Venturing out into the world alone is very exciting. You have spent your whole life with your parents, living under “their house their rules”. But now, you’re out on your own, and you get to make the rules. Even if you have lived in a dorm before, apartment life is very different. There are no more dining halls, no more communal bathroom that is cleaned for you, and no more tiny rooms that you have to share with someone else! With all this freedom, though, comes a lot of responsibility. You are going to have to start being tight with your money, budgeting for things like food, electric bills, internet, even toilet paper! And you’re also no longer going to be living on campus, so your gas bill is going to go up, as well.
This is the single most important part of getting an apartment. If you don’t budget properly, you could find yourself with no electricity or not enough food! You are going to have to figure absolutely everything into your budget. Things like haircuts, car problems, cleaning products, lightbulbs… all stuff that people don’t typically think about until it comes up. You need to be taking care of your rent first, and then electricity, food, etc. If you find yourself in a tight spot, be ready to give up the things that aren’t essential. Spending money would be the first to go, and then internet, followed by gas (you don’t need to drive if your city has public transportation).
LOCATION, LOCATION, LOCATION
The first thing you have to do when you want to get an apartment is actually find the apartment you want to live in. Unlike buying a house, you don’t actually need a real estate agent or anything like that. Just grab a friend and take a day to drive around the area and check out all the local apartment complexes. You want to find one that is close to good shopping areas (so you don’t have to waste gas when you go to the grocery store), as well as close to your school or job (or both).

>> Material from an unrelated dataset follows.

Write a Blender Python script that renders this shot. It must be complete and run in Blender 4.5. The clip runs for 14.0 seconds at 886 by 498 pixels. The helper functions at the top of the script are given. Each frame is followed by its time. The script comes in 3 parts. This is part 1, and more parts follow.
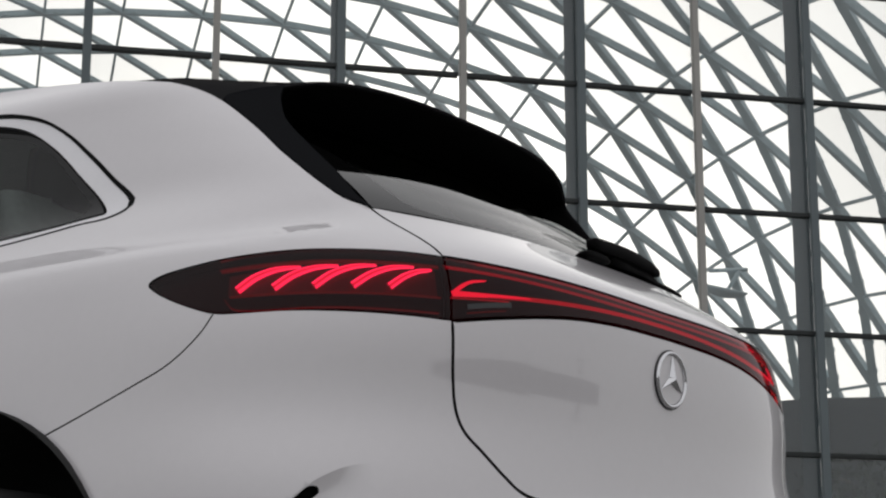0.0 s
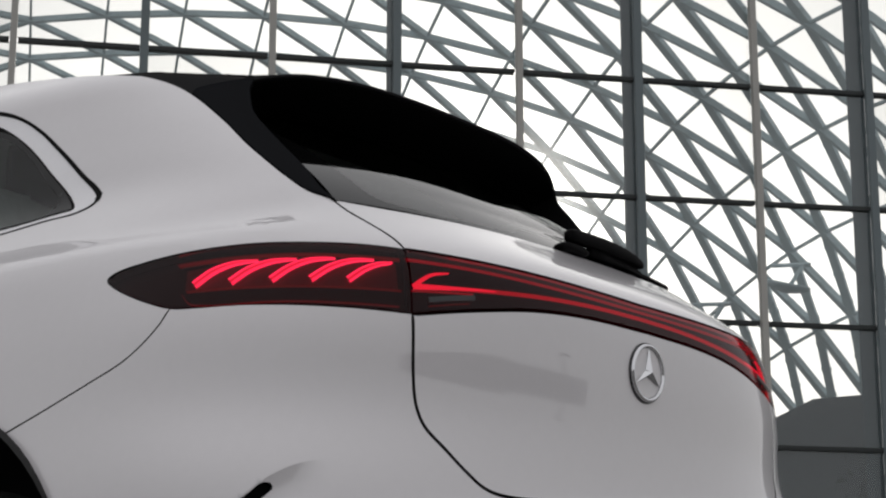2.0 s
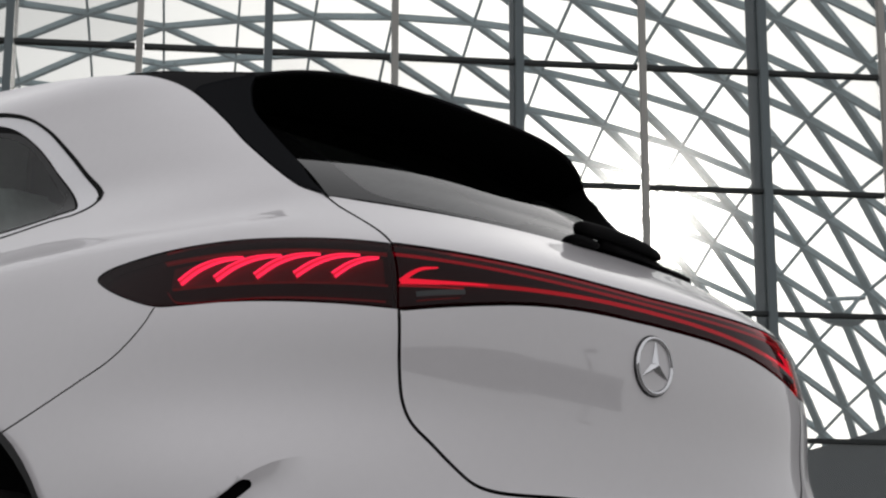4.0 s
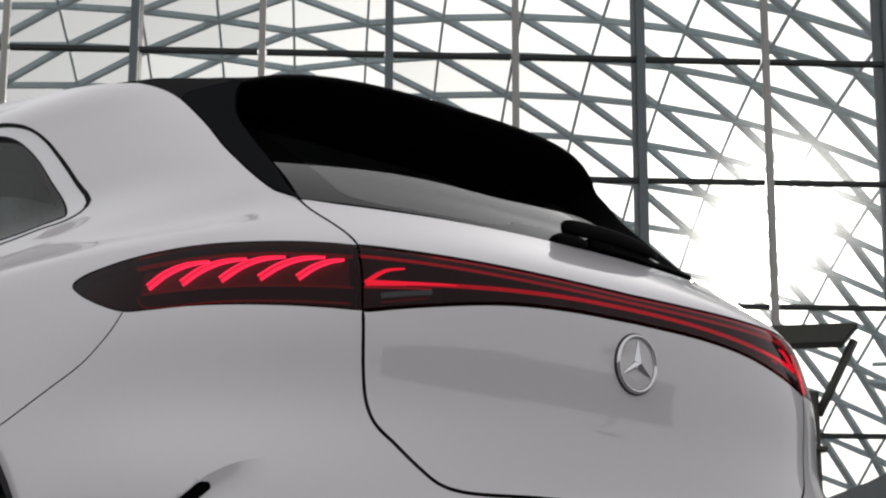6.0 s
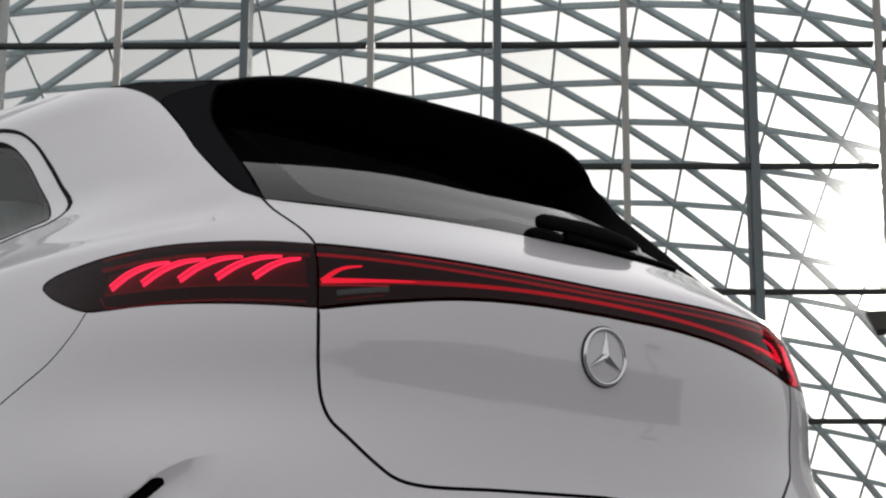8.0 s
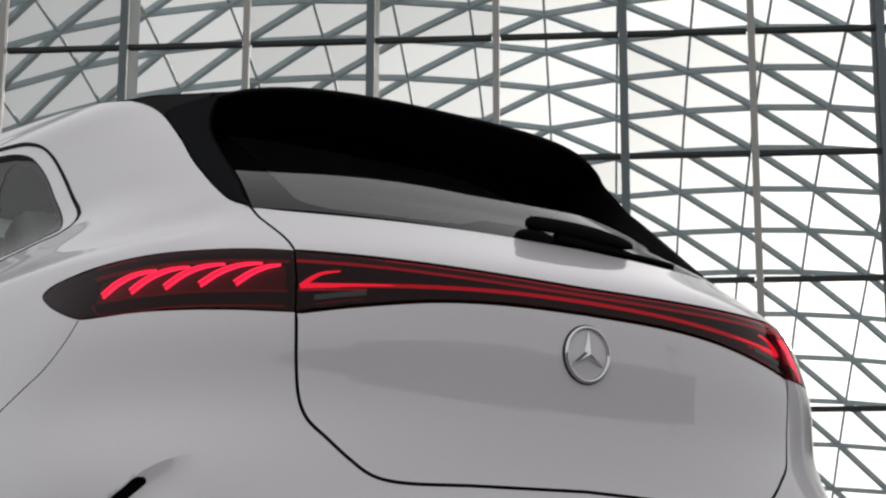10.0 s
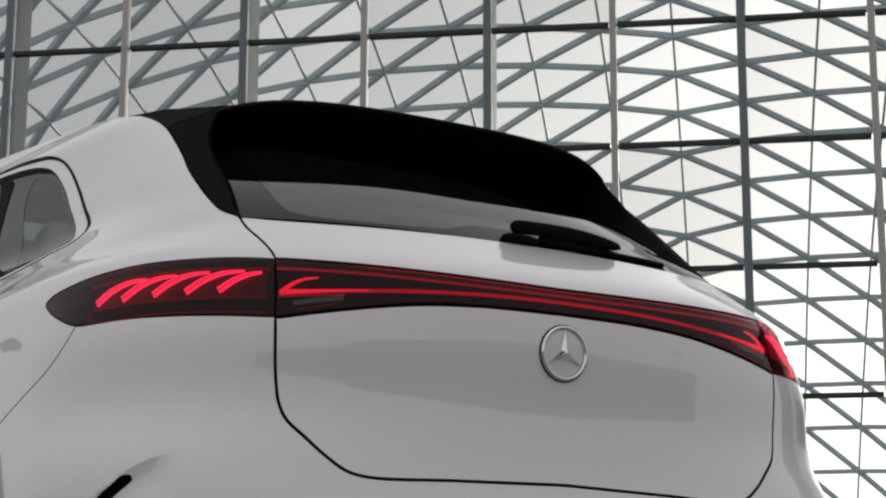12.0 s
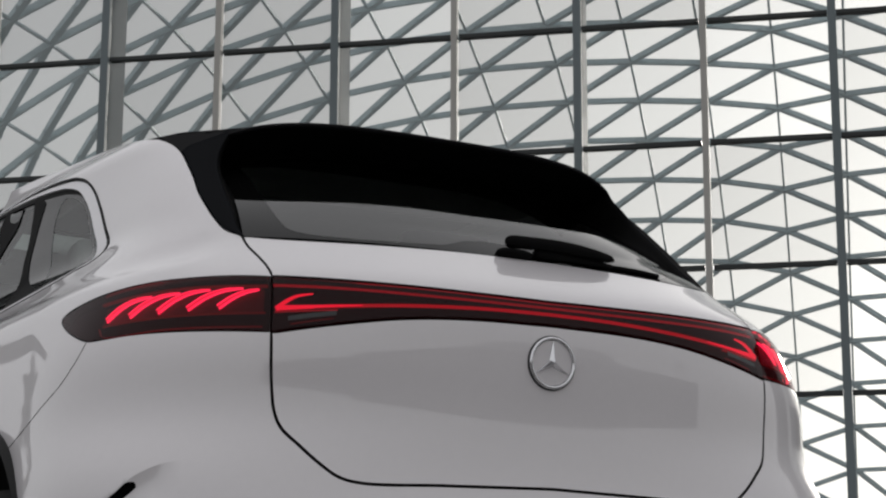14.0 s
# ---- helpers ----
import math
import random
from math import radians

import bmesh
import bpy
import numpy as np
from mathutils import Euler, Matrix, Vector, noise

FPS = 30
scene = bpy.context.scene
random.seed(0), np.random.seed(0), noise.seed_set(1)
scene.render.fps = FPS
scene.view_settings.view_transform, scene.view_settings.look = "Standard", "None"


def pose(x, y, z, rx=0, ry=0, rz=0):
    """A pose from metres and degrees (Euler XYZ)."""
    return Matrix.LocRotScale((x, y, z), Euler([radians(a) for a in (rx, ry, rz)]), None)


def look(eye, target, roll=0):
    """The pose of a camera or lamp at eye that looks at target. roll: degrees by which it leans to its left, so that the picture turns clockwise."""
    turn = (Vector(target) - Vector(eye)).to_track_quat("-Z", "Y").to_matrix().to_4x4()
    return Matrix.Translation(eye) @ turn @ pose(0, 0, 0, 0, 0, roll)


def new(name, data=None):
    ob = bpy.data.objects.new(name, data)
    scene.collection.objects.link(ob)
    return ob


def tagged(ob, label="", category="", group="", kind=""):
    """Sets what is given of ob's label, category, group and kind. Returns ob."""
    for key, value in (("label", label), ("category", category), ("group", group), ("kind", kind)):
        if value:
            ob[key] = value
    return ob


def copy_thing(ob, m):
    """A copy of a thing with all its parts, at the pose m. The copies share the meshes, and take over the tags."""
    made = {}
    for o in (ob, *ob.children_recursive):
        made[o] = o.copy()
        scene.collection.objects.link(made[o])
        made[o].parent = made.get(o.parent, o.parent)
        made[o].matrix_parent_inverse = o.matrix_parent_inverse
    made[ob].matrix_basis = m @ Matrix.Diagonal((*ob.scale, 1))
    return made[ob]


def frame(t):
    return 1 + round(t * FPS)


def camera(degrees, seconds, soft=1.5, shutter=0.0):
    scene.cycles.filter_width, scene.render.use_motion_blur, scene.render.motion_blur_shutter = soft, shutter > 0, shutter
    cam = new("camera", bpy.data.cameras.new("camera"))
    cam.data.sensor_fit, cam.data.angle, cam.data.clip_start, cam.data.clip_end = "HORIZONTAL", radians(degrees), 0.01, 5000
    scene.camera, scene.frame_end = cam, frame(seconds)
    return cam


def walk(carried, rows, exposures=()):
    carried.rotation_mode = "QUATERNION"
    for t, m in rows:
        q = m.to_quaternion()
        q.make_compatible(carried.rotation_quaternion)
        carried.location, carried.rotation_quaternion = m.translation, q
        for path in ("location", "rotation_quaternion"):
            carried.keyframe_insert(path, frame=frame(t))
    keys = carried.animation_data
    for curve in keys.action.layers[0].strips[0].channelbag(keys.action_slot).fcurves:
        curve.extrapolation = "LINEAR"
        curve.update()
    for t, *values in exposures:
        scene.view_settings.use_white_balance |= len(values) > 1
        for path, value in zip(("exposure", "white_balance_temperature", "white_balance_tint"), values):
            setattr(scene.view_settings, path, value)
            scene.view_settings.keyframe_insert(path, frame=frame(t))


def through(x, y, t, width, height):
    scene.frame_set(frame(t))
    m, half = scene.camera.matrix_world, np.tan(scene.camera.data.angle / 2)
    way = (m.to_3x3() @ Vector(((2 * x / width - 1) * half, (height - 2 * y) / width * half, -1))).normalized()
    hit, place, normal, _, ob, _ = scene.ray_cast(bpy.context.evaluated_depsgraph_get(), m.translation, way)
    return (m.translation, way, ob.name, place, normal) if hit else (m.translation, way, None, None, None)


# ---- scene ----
from mathutils.geometry import delaunay_2d_cdt

# camera: seconds, eye x y z, heading and tilt and lean in degrees
EXPOSURE = 0.03
cam = camera(25.218, 14.0, soft=2.2)
PATH = (
    (0.0, -3.2458, -1.8973, 0.3199, 53.083, 14.113, 0.022),
    (0.5, -3.2123, -1.9159, 0.3209, 53.026, 14.078, -0.038),
    (1.0, -3.1767, -1.9423, 0.3216, 52.765, 14.077, -0.066),
    (1.5, -3.1340, -1.9744, 0.3228, 52.040, 14.067, -0.003),
    (2.0, -3.0944, -2.0054, 0.3230, 51.129, 14.056, -0.027),
    (2.5, -3.0462, -2.0445, 0.3231, 50.018, 14.047, -0.067),
    (3.0, -3.0002, -2.0847, 0.3233, 49.028, 14.041, 0.002),
    (5.5, -2.7525, -2.3258, 0.3229, 44.005, 14.016, 0.133),
    (6.0, -2.7059, -2.3819, 0.3228, 43.010, 14.015, 0.168),
    (6.5, -2.6588, -2.4312, 0.3241, 42.148, 13.951, 0.180),
    (7.0, -2.6079, -2.4861, 0.3246, 41.226, 13.876, 0.146),
    (7.5, -2.5646, -2.5437, 0.3241, 40.312, 13.796, 0.142),
    (8.0, -2.5198, -2.6076, 0.3237, 39.315, 13.717, 0.114),
    (10.5, -2.3178, -2.9550, 0.3184, 34.046, 13.338, 0.147),
    (11.0, -2.2765, -3.0289, 0.3171, 33.040, 13.230, 0.147),
    (11.5, -2.2407, -3.1038, 0.3153, 32.124, 13.157, 0.128),
    (12.0, -2.2064, -3.1897, 0.3140, 31.150, 13.068, 0.158),
    (12.5, -2.1757, -3.2683, 0.3123, 30.254, 13.026, 0.123),
    (13.0, -2.1450, -3.3570, 0.3099, 29.332, 13.013, 0.140),
    (13.5, -2.1204, -3.4284, 0.3091, 28.573, 12.988, 0.180),
    (14.0, -2.1102, -3.4696, 0.3078, 28.128, 12.986, 0.182),
)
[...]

WHAT TO DO WHEN YOU GET THERE
When you find an apartment in a good location, just walk into the leasing office and ask if they have any apartments available. They will ask you two questions- how many bedrooms, and when are you looking to move in? You should be trying to move in within the next one to two months- any further down the line, and pricing & availability will change. The landlord will then take you to an open apartment to look at and get the layout. They will tell you the prices and ask if you have a floor preference (think ground, 2nd, and 3rd; not carpet or tile). Ask how much the deposit is and if there is any pet rent.
THE ROOMMATE DILEMMA
If you aren’t able to find any affordable one bedroom apartments in your area, you may have to move in with a roommate. This has its pros and cons. For the pros- most of your costs get cut completely in half, and if you move in with someone that you like, you will always have a friend close by. The cons of having a roommate are unfortunately numerous. You are going to be sharing a small living space with someone, which is a totally different relationship than you have with friends, SOs, or family. If they like to party but you are more the quiet-type, animosity could start to form, and you won’t feel comfortable in your own home.